When you are in Tennant Creek you can visit the information centre for a key to tour the old telegraph station north of town. Our caravan park also had a key, so we borrowed it for a look. You can tour the station without a key but you won’t be able to get into all the buildings. So much history here, I’m so glad we stopped in during our stay. The history behind the telegraph line is fascinating. They built this telegraph line all the way from Port Augusta to Darwin in the 1870s, it was over 3,000 km in length. The line followed the general route Stewart and his party took years before. The goal was to link Australia with the rest of the world. Major cities and Tasmania were already connected, but they were still relying on shipping to receive messages from Europe, which took two months or more. The first building we went in was used for food storage. Steps lead down into the building, keeping the food below ground level surely kept it a bit cooler. The kids crawled in this space to look through the ventilated wall. They ended up with chalky plaster dust all over them. Before the telegraph line was connected by sea cable it took at least two months for European news to reach Australia. Getting news only two days old was incredible. According to this link it took seven hours to get a message from Australia to England. There were plenty of old pictures around depicting life and work at the station. It was quite an isolated existence. Kids are always fascinated by codes, aren’t they? A few days after visiting the telegraph station we built our own Morse code sender with a snap circuit set. Here’s Mr. Samuel Morse himself. The white line on the map below is the route the telegraph cable took both on land and sea all the way from London to Adelaide. There was a bit of information on how the lines worked. There were eleven relay stations along the way. There weren’t electricity lines, so each station had to have its own power supply. We found some old batteries in another room, but I can’t imagine these are the Meidinger cells that the signage referred to. I’m just completely fascinated by all this. Many of the relay stations ended up with towns nearby: Alice Springs, Tennant Creek, Katherine. They did all this in two years, working on different sections of the line simultaneously.

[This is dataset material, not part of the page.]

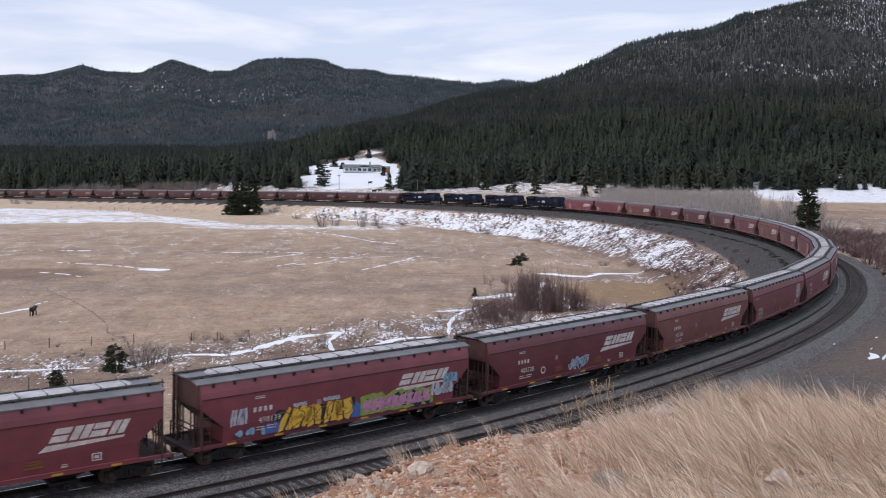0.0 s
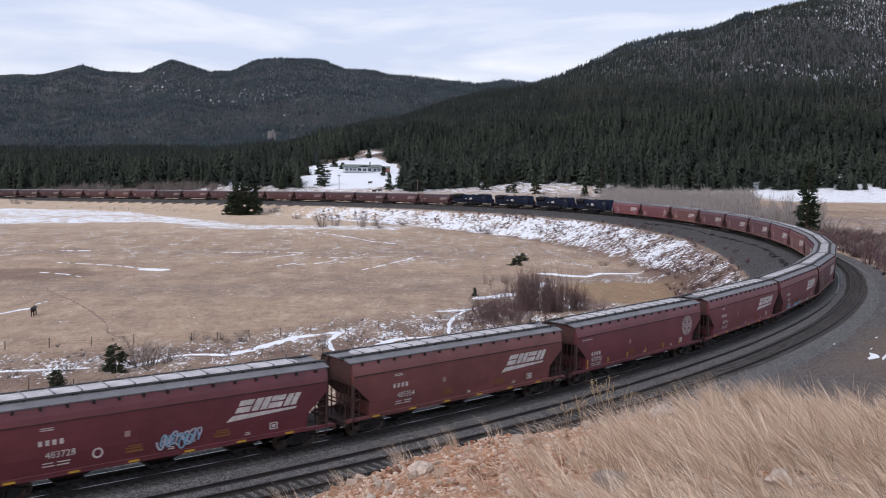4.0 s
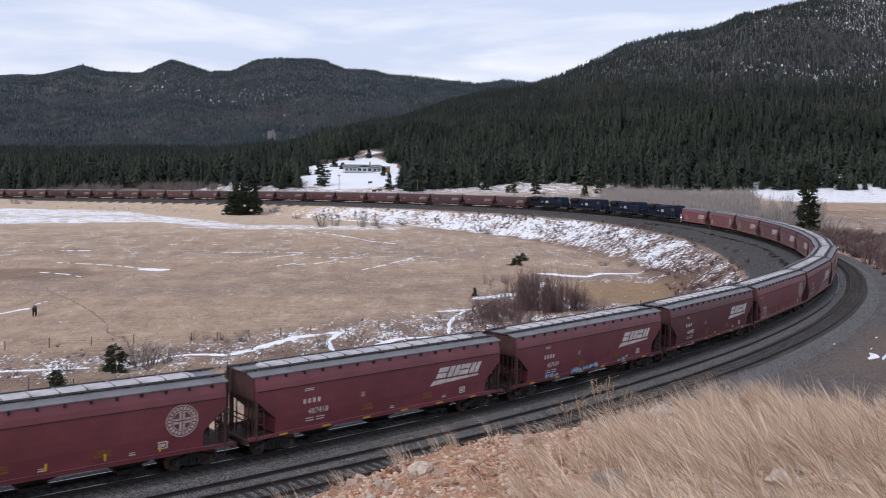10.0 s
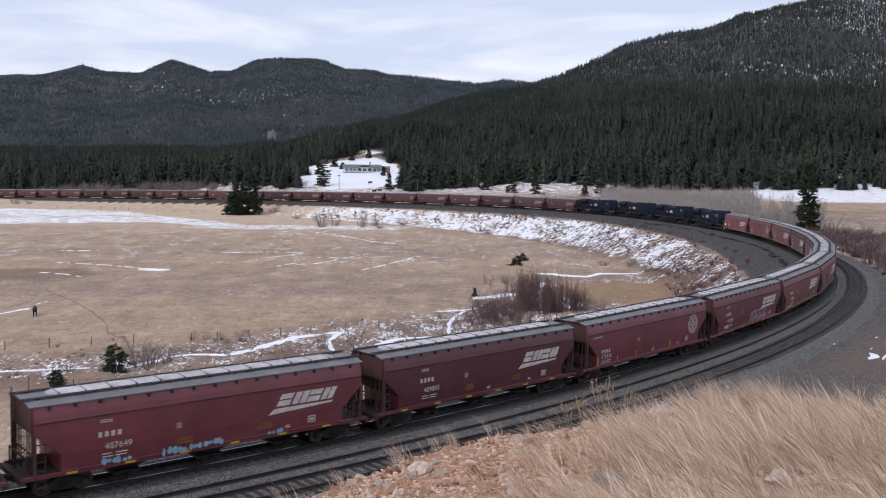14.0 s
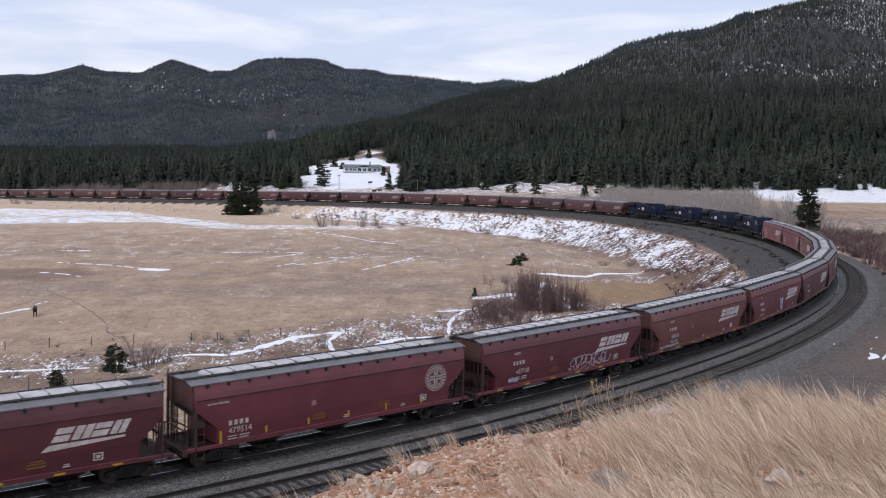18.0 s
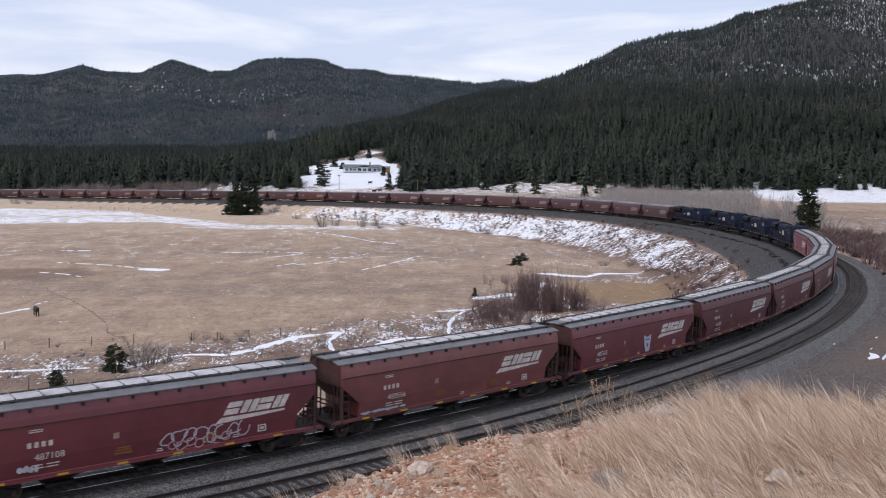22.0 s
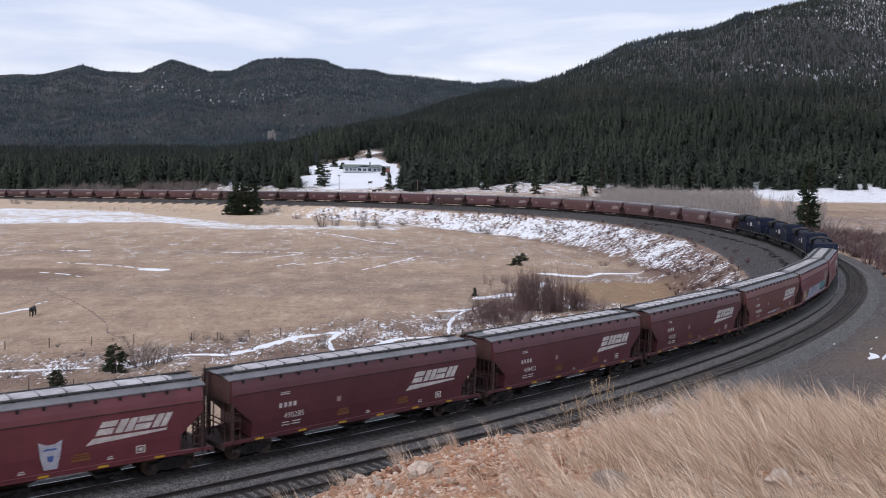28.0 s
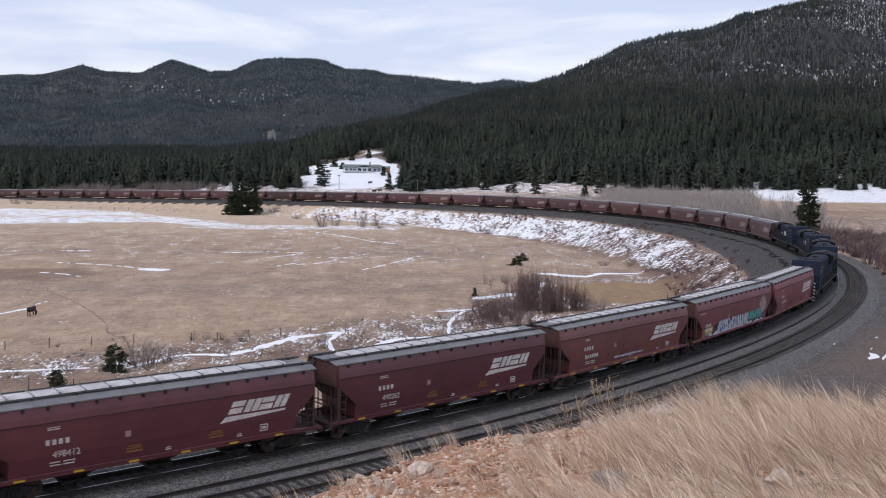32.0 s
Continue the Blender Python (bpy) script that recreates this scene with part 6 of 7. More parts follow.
def woods_material(name, lo, mid, hi):
    m, nt, b = material(name)
    isl = math_of(nt, "ADD", math_of(nt, "MULTIPLY", attr(nt, "tone"), 0.8), math_of(nt, "MULTIPLY", nt.nodes.new("ShaderNodeNewGeometry").outputs["Random Per Island"], 0.2))
    pos = world_pos(nt)
    col = ramp_of(nt, isl, [(0.0, lo), (0.5, mid), (1.0, hi)])
    stand = ramp_of(nt, noise_of(nt, pos, 0.02, 4.0, 0.6), [(0.35, (0.65, 0.7, 0.7)), (0.65, (1.3, 1.25, 1.15))])
    col = mix_of(nt, 1.0, col, stand, "MULTIPLY")
    nt.links.new(col, b.inputs["Base Color"])
    b.inputs["Roughness"].default_value = 0.9
    b.inputs["Specular IOR Level"].default_value = 0.1
    return m


def in_clearing(x, y):
    return np.hypot((x + 50 + 0.10 * (y - 540)) / 28, (y - 550) / 76) + 0.24 * wave(x / 9, y / 14, 21) < 1.03


M_FIR = woods_material("fir_woods", (0.033, 0.042, 0.036), (0.044, 0.055, 0.046), (0.057, 0.069, 0.054))
M_MTNFIR = woods_material("mountain_fir_woods", (0.031, 0.037, 0.034), (0.041, 0.048, 0.044), (0.054, 0.061, 0.054))
# blue distance haze is mixed into the colour of the far firs
M_HAZEFIR = woods_material("haze_tinted_fir_woods", (0.038, 0.051, 0.062), (0.049, 0.065, 0.079), (0.066, 0.084, 0.101))
nr = np.random.RandomState(77)
T1 = [conifer_template(155, i, 0.85 + 0.06 * (i % 5), 0.34) for i in range(10)]
T2 = [conifer_template(26, 20 + i, 0.95 + 0.06 * (i % 4), 0.8) for i in range(8)]
T3 = [conifer_template(7, 40 + i, 1.1) for i in range(6)]


def ring_points(n, d0, d1, a0, a1):
    d = np.sqrt(nr.uniform(d0 ** 2, d1 ** 2, n))
    a = nr.uniform(a0, a1, n)
    return d * np.sin(a), d * np.cos(a)


x, y = ring_points(7600, 440, 730, -0.50, 0.50)
ok = (y > forest_edge(x)) & ~in_clearing(x, y)
x, y = x[ok], y[ok]
h = (5.5 + 11.5 * nr.rand(len(x)) ** 1.3) * np.interp(y - forest_edge(x), [0, 35, 90], [1.0, 1.0, 0.8])
woods("valley_woods", x, y, h, h * nr.uniform(0.42, 0.70, len(x)), T1, M_FIR, "dense dark conifer forest along the valley edge", 1)
x, y = ring_points(48000, 700, 1500, -0.50, 0.52)
z = ground_z(x, y)
thin = np.clip((z - 48) / 60, 0, 1) * (x > -60)
ok = ((x > -130) | (y < 1250)) & (nr.rand(len(x)) > thin * (0.22 + 0.2 * wave(x / 45, y / 45, 63))) & (np.hypot(x, y) > 690)
x, y = x[ok], y[ok]
h = nr.uniform(5, 12.5, len(x)) * (1 - 0.5 * np.clip(thin[ok] * 2.5, 0, 1))
woods("mountain_woods", x, y, h, h * nr.uniform(0.30, 0.55, len(x)), T2, M_MTNFIR, "conifer forest thinning towards the rocky mountain crest", 2)
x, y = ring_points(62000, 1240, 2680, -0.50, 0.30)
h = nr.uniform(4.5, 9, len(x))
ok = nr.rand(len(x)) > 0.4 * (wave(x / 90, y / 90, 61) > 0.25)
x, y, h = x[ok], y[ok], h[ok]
woods("range_woods", x, y, h, h * nr.uniform(0.35, 0.55, len(x)), T3, M_HAZEFIR, "distant conifer forest covering the far range", 3)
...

‘No line passing through a similar extent of uninhabited country, where the materials had to be carted over such long distances, no line of equal length and presenting similar natural obstacles, has been constructed in the same short space of time.’
~Charles Todd, 1870.
This is a picture from the day the sea cable was linked up to the land cable at Port Darwin, November 1871. There’s that coloured hair again. Hair chalk doesn’t last long but it’s quite fun. Once the line was set up with all the stations along the way it became the preferred travel route. The various stations even offered lodging to travellers. This guy on the bike below travelled up the east coast, then across to Darwin and down the centre. The highway that follows the route now is called the Stuart Highway, a road we are quite familiar with at this point! I think this was the building used for lodging. I don’t know what was in that old fireplace but TurboBug was sure fascinated. The telegraph station was used until 1935 when operations were transferred into town. After that it was used for various things. This building was modified to be a butcher shop at one time. There was a cold storage room and this lovely butcher block. I have no idea if this is one that was actually used. Ewww. It was a little too easy to imagine what went on in this room. There was also an old blacksmith building. The kids enjoyed looking at the old tools and machinery and pretending they were making things. At this point we had grumbling kids. They’d had enough walking and taking in historic information for one day. I forced asked them to come over for one last picture near one of the old telegraph poles. After they were released from that last picture they ran back to their favourite building, the pantry. That’s our Aussie history for the week, done and dusted! Now I’ve discovered there’s a film about all this, we are going to have to figure out how to watch it one day. And the fact that the kids have been here, they’ve seen one of these stations with their own eyes, they’ve travelled the Stuart Highway, they’ve stopped in many of these towns…that will all make it come to life for them. So exciting!